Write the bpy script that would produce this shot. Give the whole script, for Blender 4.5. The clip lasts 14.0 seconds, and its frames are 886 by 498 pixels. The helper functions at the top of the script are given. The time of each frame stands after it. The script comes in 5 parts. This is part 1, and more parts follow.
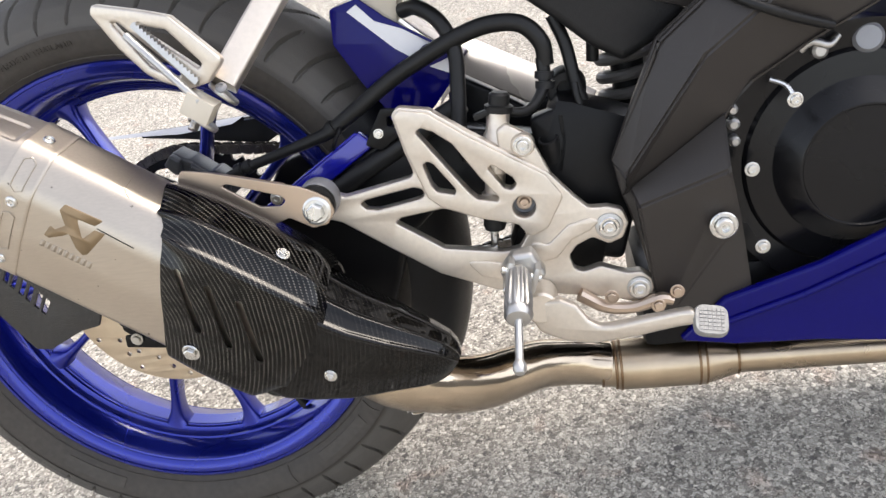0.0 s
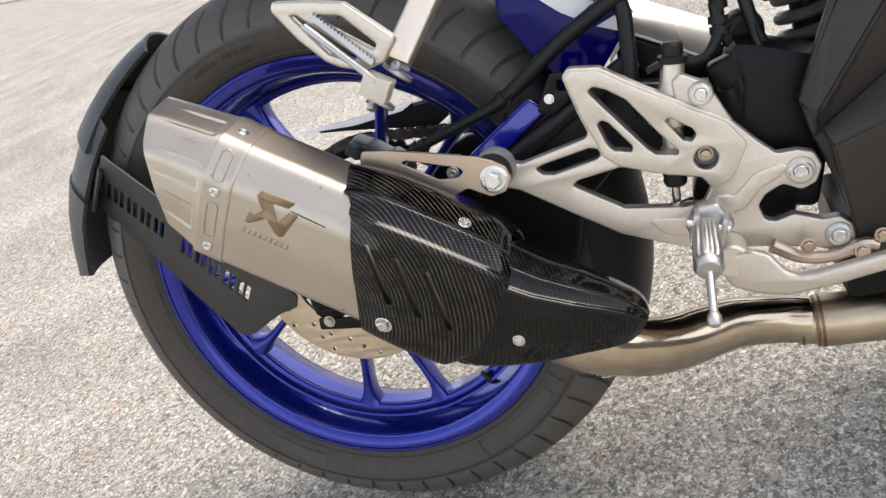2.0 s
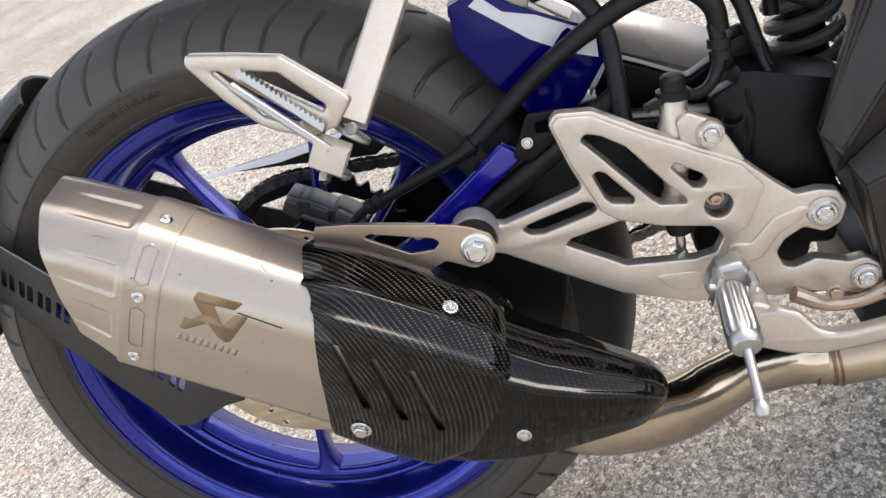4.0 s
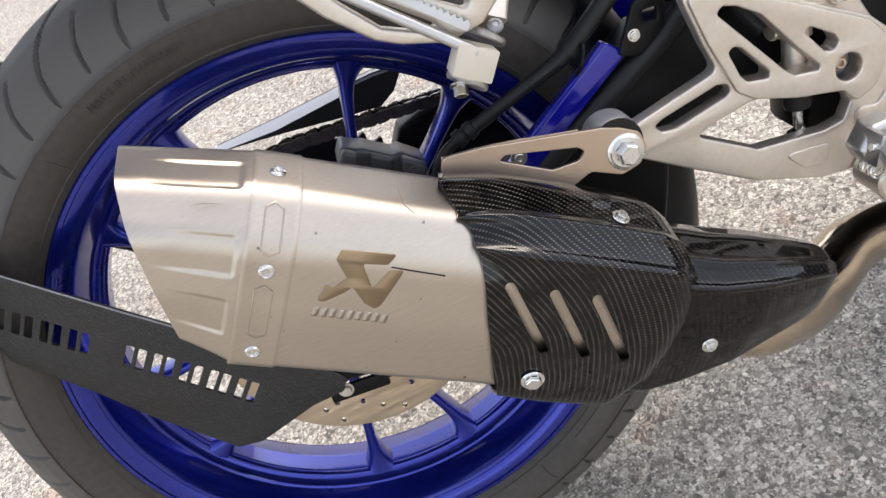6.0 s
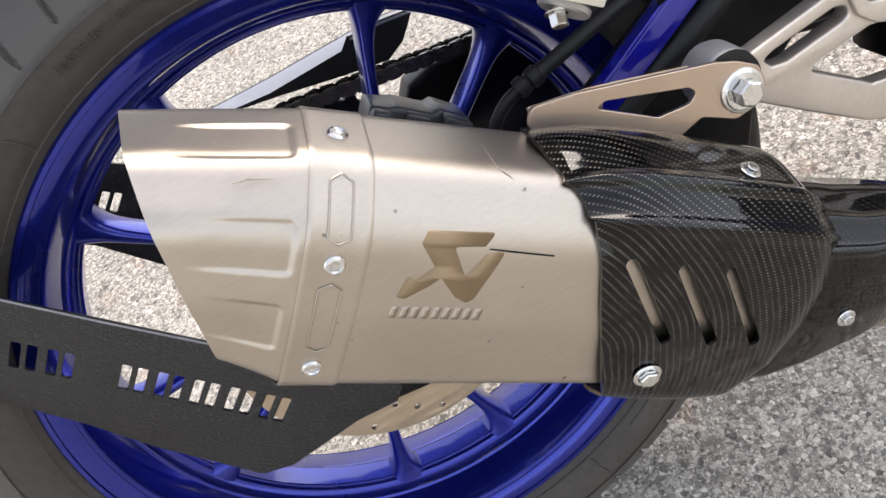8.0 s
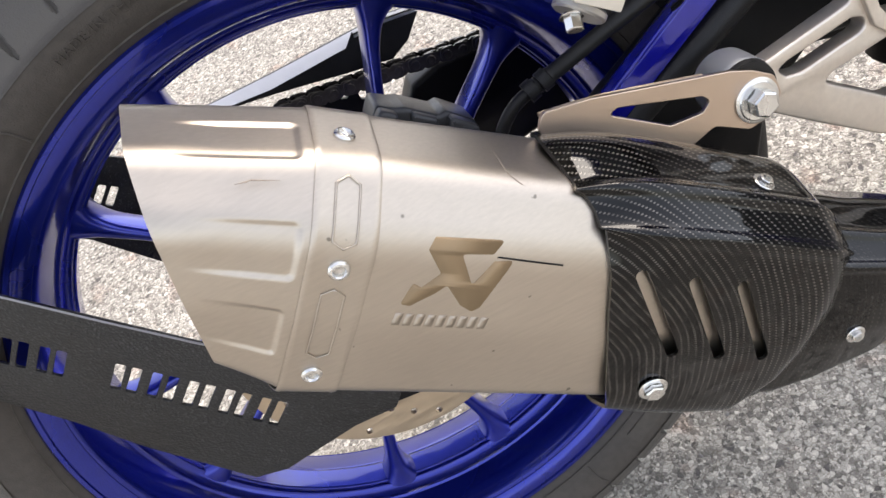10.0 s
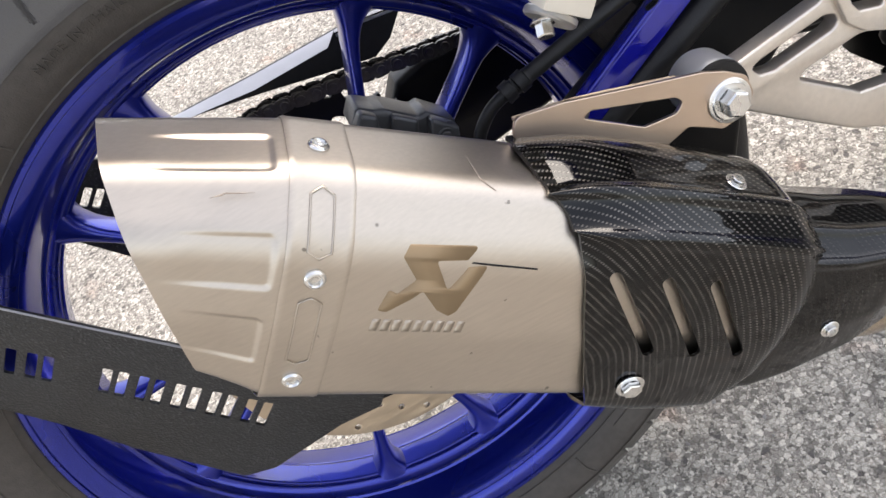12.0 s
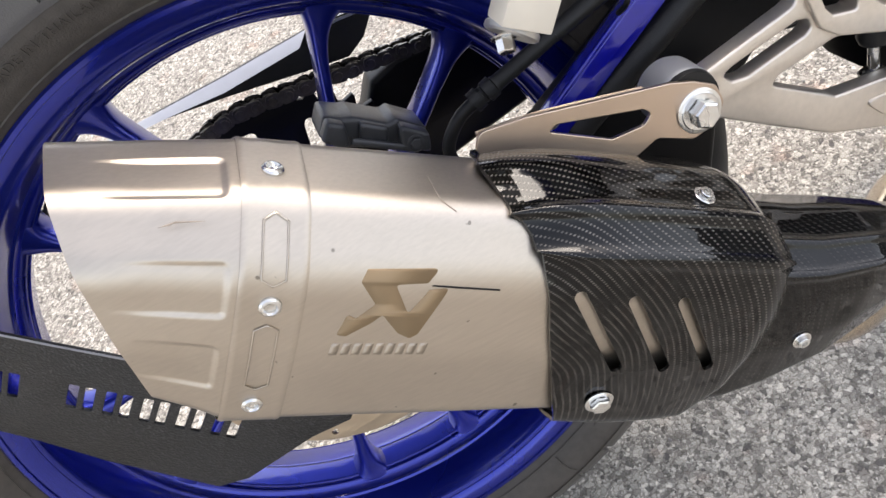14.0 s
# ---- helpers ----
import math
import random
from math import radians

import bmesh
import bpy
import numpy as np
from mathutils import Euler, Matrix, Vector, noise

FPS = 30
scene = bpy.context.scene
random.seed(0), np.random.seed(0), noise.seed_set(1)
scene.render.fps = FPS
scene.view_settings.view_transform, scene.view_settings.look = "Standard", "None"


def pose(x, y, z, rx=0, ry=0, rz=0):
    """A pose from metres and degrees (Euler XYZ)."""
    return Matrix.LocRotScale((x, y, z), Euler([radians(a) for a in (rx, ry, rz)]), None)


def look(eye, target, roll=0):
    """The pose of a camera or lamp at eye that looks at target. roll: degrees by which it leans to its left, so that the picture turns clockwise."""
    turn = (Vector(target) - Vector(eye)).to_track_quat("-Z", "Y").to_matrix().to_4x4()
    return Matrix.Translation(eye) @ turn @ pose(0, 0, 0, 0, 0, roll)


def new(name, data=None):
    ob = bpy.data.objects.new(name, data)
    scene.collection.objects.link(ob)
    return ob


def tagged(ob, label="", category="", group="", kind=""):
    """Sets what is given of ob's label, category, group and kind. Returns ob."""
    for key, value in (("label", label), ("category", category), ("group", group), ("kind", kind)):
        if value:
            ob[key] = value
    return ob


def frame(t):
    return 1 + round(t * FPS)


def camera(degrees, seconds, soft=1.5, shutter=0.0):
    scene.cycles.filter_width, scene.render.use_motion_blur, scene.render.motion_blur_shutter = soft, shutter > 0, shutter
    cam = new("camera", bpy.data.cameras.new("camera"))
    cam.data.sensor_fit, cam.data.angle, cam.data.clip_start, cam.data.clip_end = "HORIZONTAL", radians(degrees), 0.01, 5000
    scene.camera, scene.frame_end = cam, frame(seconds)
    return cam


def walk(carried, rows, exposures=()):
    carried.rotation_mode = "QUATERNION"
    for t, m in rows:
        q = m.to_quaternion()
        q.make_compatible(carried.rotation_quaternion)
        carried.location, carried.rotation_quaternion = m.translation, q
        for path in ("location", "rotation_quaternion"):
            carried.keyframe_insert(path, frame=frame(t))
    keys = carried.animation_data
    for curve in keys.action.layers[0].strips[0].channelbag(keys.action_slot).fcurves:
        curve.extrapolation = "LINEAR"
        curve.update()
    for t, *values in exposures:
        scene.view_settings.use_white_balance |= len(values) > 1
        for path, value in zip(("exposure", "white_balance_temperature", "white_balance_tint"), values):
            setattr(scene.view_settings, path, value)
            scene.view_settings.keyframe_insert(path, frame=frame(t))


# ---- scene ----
cam = camera(54.99, 14.0)
PATH = [
    (0, (0.4236, -0.7722, 0.7074), (0.1135, 0.9623, -0.2388), -12.59),
    (0.5, (0.4513, -0.7441, 0.7015), (0.0431, 1.0045, -0.1794), -13.41),
    (1, (0.4424, -0.7798, 0.6936), (-0.0378, 0.9565, -0.1753), -16.06),
    (1.5, (0.4105, -0.7872, 0.6901), (-0.2518, 0.9076, -0.1401), -23.58),
    (2, (0.4073, -0.7894, 0.6907), (-0.2692, 0.8891, -0.1608), -21.76),
    (2.5, (0.4062, -0.7820, 0.6937), (-0.2435, 0.9017, -0.1681), -22.32),
    (3, (0.3857, -0.7317, 0.7281), (-0.2902, 0.8924, -0.2233), -23.55),
    (3.2, (0.3965, -0.7088, 0.7451), (-0.2881, 0.9046, -0.2183), -23.41),
    (5.3, (0.1566, -0.6260, 0.7244), (0.1175, 1.0230, -0.4066), -25.78),
    (5.5, (0.1367, -0.6192, 0.7251), (0.0279, 1.0474, -0.3751), -28.08),
    (6, (0.1100, -0.5991, 0.7368), (0.0539, 1.0148, -0.4431), -27.23),
    (6.5, (0.0783, -0.5526, 0.7347), (0.0479, 1.0635, -0.4432), -29.00),
    (7, (0.0551, -0.5250, 0.7184), (0.0732, 1.0305, -0.5385), -28.41),
    (7.5, (0.0415, -0.4995, 0.7083), (0.0947, 1.0328, -0.5758), -28.51),
    (9.8, (0.0358, -0.4839, 0.7044), (0.1127, 1.0372, -0.5919), -26.14),
    (10, (0.0356, -0.4815, 0.7046), (0.1087, 1.0401, -0.5913), -26.31),
    (10.5, (0.0397, -0.4809, 0.7077), (0.1079, 1.0390, -0.5904), -26.87),
    (11, (0.0455, -0.4822, 0.7088), (0.1126, 1.0276, -0.6011), -27.15),
    (11.5, (0.0460, -0.4832, 0.7095), (0.1126, 1.0201, -0.6079), -27.27),
    (12, (0.0481, -0.4838, 0.7114), (0.1089, 1.0152, -0.6112), -27.49),
    (12.5, (0.0498, -0.4832, 0.7116), (0.1075, 1.0120, -0.6154), -27.61),
    (13, (0.0546, -0.4768, 0.7096), (0.1145, 1.0109, -0.6257), -27.78),
    (13.5, (0.0579, -0.4703, 0.7091), (0.1034, 1.0059, -0.6394), -28.38),
    (14, (0.0712, -0.4731, 0.7138), (0.1118, 0.9926, -0.6464), -28.51),
]
walk(cam, [(t, look(eye, target, roll)) for t, eye, target, roll in PATH], [(0, 1.66, 6900, 12), (2.0, 1.42, 6900, 12), (3.2, 1.43, 6900, 12), (5.3, 1.50, 6800, 13), (9.8, 1.66, 6800, 13), (14, 1.68, 6800, 13)])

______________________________

### Aim
Write out the whole listing exactly, and drop the pictures.

### Solution to the exercise
Write the bpy script that would produce this shot. Give the whole script, for Blender 4.5. The clip lasts 14.0 seconds, and its frames are 886 by 498 pixels. The helper functions at the top of the script are given. The time of each frame stands after it. The script comes in 5 parts. This is part 1, and more parts follow.
0.0 s
2.0 s
4.0 s
6.0 s
8.0 s
10.0 s
12.0 s
14.0 s
# ---- helpers ----
import math
import random
from math import radians

import bmesh
import bpy
import numpy as np
from mathutils import Euler, Matrix, Vector, noise

FPS = 30
scene = bpy.context.scene
random.seed(0), np.random.seed(0), noise.seed_set(1)
scene.render.fps = FPS
scene.view_settings.view_transform, scene.view_settings.look = "Standard", "None"


def pose(x, y, z, rx=0, ry=0, rz=0):
    """A pose from metres and degrees (Euler XYZ)."""
    return Matrix.LocRotScale((x, y, z), Euler([radians(a) for a in (rx, ry, rz)]), None)


def look(eye, target, roll=0):
    """The pose of a camera or lamp at eye that looks at target. roll: degrees by which it leans to its left, so that the picture turns clockwise."""
    turn = (Vector(target) - Vector(eye)).to_track_quat("-Z", "Y").to_matrix().to_4x4()
    return Matrix.Translation(eye) @ turn @ pose(0, 0, 0, 0, 0, roll)


def new(name, data=None):
    ob = bpy.data.objects.new(name, data)
    scene.collection.objects.link(ob)
    return ob


def tagged(ob, label="", category="", group="", kind=""):
    """Sets what is given of ob's label, category, group and kind. Returns ob."""
    for key, value in (("label", label), ("category", category), ("group", group), ("kind", kind)):
        if value:
            ob[key] = value
    return ob


def frame(t):
    return 1 + round(t * FPS)


def camera(degrees, seconds, soft=1.5, shutter=0.0):
    scene.cycles.filter_width, scene.render.use_motion_blur, scene.render.motion_blur_shutter = soft, shutter > 0, shutter
    cam = new("camera", bpy.data.cameras.new("camera"))
    cam.data.sensor_fit, cam.data.angle, cam.data.clip_start, cam.data.clip_end = "HORIZONTAL", radians(degrees), 0.01, 5000
    scene.camera, scene.frame_end = cam, frame(seconds)
    return cam


def walk(carried, rows, exposures=()):
    carried.rotation_mode = "QUATERNION"
    for t, m in rows:
        q = m.to_quaternion()
        q.make_compatible(carried.rotation_quaternion)
        carried.location, carried.rotation_quaternion = m.translation, q
        for path in ("location", "rotation_quaternion"):
            carried.keyframe_insert(path, frame=frame(t))
    keys = carried.animation_data
    for curve in keys.action.layers[0].strips[0].channelbag(keys.action_slot).fcurves:
        curve.extrapolation = "LINEAR"
        curve.update()
    for t, *values in exposures:
        scene.view_settings.use_white_balance |= len(values) > 1
        for path, value in zip(("exposure", "white_balance_temperature", "white_balance_tint"), values):
            setattr(scene.view_settings, path, value)
            scene.view_settings.keyframe_insert(path, frame=frame(t))


# ---- scene ----
cam = camera(54.99, 14.0)
PATH = [
    (0, (0.4236, -0.7722, 0.7074), (0.1135, 0.9623, -0.2388), -12.59),
    (0.5, (0.4513, -0.7441, 0.7015), (0.0431, 1.0045, -0.1794), -13.41),
    (1, (0.4424, -0.7798, 0.6936), (-0.0378, 0.9565, -0.1753), -16.06),
    (1.5, (0.4105, -0.7872, 0.6901), (-0.2518, 0.9076, -0.1401), -23.58),
    (2, (0.4073, -0.7894, 0.6907), (-0.2692, 0.8891, -0.1608), -21.76),
    (2.5, (0.4062, -0.7820, 0.6937), (-0.2435, 0.9017, -0.1681), -22.32),
    (3, (0.3857, -0.7317, 0.7281), (-0.2902, 0.8924, -0.2233), -23.55),
    (3.2, (0.3965, -0.7088, 0.7451), (-0.2881, 0.9046, -0.2183), -23.41),
    (5.3, (0.1566, -0.6260, 0.7244), (0.1175, 1.0230, -0.4066), -25.78),
    (5.5, (0.1367, -0.6192, 0.7251), (0.0279, 1.0474, -0.3751), -28.08),
    (6, (0.1100, -0.5991, 0.7368), (0.0539, 1.0148, -0.4431), -27.23),
    (6.5, (0.0783, -0.5526, 0.7347), (0.0479, 1.0635, -0.4432), -29.00),
    (7, (0.0551, -0.5250, 0.7184), (0.0732, 1.0305, -0.5385), -28.41),
    (7.5, (0.0415, -0.4995, 0.7083), (0.0947, 1.0328, -0.5758), -28.51),
    (9.8, (0.0358, -0.4839, 0.7044), (0.1127, 1.0372, -0.5919), -26.14),
    (10, (0.0356, -0.4815, 0.7046), (0.1087, 1.0401, -0.5913), -26.31),
    (10.5, (0.0397, -0.4809, 0.7077), (0.1079, 1.0390, -0.5904), -26.87),
    (11, (0.0455, -0.4822, 0.7088), (0.1126, 1.0276, -0.6011), -27.15),
    (11.5, (0.0460, -0.4832, 0.7095), (0.1126, 1.0201, -0.6079), -27.27),
    (12, (0.0481, -0.4838, 0.7114), (0.1089, 1.0152, -0.6112), -27.49),
    (12.5, (0.0498, -0.4832, 0.7116), (0.1075, 1.0120, -0.6154), -27.61),
    (13, (0.0546, -0.4768, 0.7096), (0.1145, 1.0109, -0.6257), -27.78),
    (13.5, (0.0579, -0.4703, 0.7091), (0.1034, 1.0059, -0.6394), -28.38),
    (14, (0.0712, -0.4731, 0.7138), (0.1118, 0.9926, -0.6464), -28.51),
]
walk(cam, [(t, look(eye, target, roll)) for t, eye, target, roll in PATH], [(0, 1.66, 6900, 12), (2.0, 1.42, 6900, 12), (3.2, 1.43, 6900, 12), (5.3, 1.50, 6800, 13), (9.8, 1.66, 6800, 13), (14, 1.68, 6800, 13)])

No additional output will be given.